約1年で2度もミッションを変えたわけですが、会社としての考えは、まったく変わっていません。ただ単に、言葉と表現の利便性を高めただけです。

「ウェブで企業が持つ力を引き出す」という最初のミッションを策定した時点で、私たちは一番したかったことは、「顧客に成功」をもたらすことでした。それをもっともシンプルな言葉に置き換えよう、その方がミッションが組織に浸透しやすくなるだろう、というのが一連の改訂の意図になります。

「ミッションは簡単に変えるべきではない」という定説に囚われず、真の目的に合わせて手段を柔軟に変えていくというのも、ベイジらしい判断に思えます。

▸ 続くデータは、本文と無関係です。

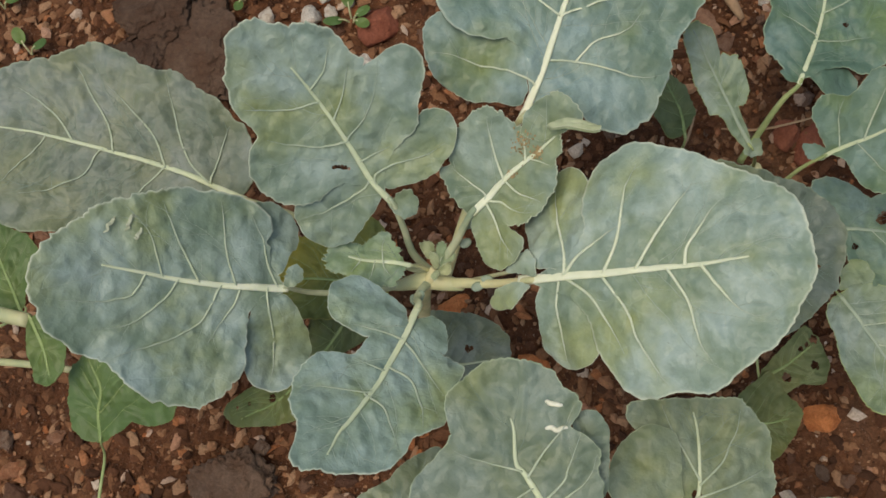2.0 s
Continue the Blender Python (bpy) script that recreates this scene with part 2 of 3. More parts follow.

なお、こうした私たちのミッションの在り方に大きな示唆を与えてくれたグロースX社には、大変感謝しています。

真の顧客の成功とは

「顧客の成功」というミッションは、ともすれば「顧客の言いなりになる」「担当者を喜ばせる」と解釈されてしまうかもしれません。しかし、私たちが目指している「顧客の成功」とは、そうした短絡的なものではありません。

  • 担当者の満足ではなく、その企業が本当に目指している成功をゴールとする
  • 顧客の顧客が何を求めているかを理解したうえで、顧客の成功を目指す
  • 意思決定者や担当者の見解が、顧客のためにならないと感じたら、率直に意見する

「顧客の成功」とはシンプルな言葉ですが、解釈の仕方で、判断基準も手段も変わります。議論を何度も重ねないと、成功イメージが共有されないこともあります。あるいは案外、担当者の満足を目印にすることが、顧客の成功の近道になることもあります。

このように一筋縄ではいかない「顧客の成功」を、時には顧客に変わって、時には顧客とは別の視点から考え続けることこそが、私たちの使命であり、役割であり、存在意義であると考えます。